Data records »
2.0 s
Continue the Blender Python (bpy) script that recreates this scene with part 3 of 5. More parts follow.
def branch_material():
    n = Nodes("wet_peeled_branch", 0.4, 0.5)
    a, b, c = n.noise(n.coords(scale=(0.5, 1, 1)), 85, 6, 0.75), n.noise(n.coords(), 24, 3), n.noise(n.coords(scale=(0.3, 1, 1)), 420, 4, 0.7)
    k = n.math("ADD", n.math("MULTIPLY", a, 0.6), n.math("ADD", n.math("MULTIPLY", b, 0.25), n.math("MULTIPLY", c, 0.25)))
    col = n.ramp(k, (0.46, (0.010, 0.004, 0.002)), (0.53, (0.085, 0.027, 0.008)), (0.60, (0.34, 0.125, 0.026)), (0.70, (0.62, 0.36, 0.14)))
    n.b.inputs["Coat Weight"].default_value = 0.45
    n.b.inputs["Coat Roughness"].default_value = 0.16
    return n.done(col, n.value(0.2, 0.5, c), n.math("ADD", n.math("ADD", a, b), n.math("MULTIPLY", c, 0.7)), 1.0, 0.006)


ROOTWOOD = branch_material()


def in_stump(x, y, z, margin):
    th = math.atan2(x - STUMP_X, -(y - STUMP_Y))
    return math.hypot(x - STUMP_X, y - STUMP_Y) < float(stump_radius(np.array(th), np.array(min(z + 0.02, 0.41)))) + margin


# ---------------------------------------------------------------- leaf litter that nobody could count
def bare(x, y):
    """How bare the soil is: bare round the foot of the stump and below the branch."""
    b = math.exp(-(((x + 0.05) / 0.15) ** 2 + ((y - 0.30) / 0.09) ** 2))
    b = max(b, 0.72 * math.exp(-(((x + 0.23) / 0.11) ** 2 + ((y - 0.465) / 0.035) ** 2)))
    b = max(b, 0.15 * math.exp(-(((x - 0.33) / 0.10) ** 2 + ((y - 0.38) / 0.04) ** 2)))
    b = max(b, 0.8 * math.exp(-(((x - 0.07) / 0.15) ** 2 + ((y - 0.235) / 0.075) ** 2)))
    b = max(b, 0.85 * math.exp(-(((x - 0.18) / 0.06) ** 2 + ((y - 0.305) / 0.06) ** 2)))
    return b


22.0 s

Goal » Tell how many lines contain the word "that", using only the number.

Final result » 2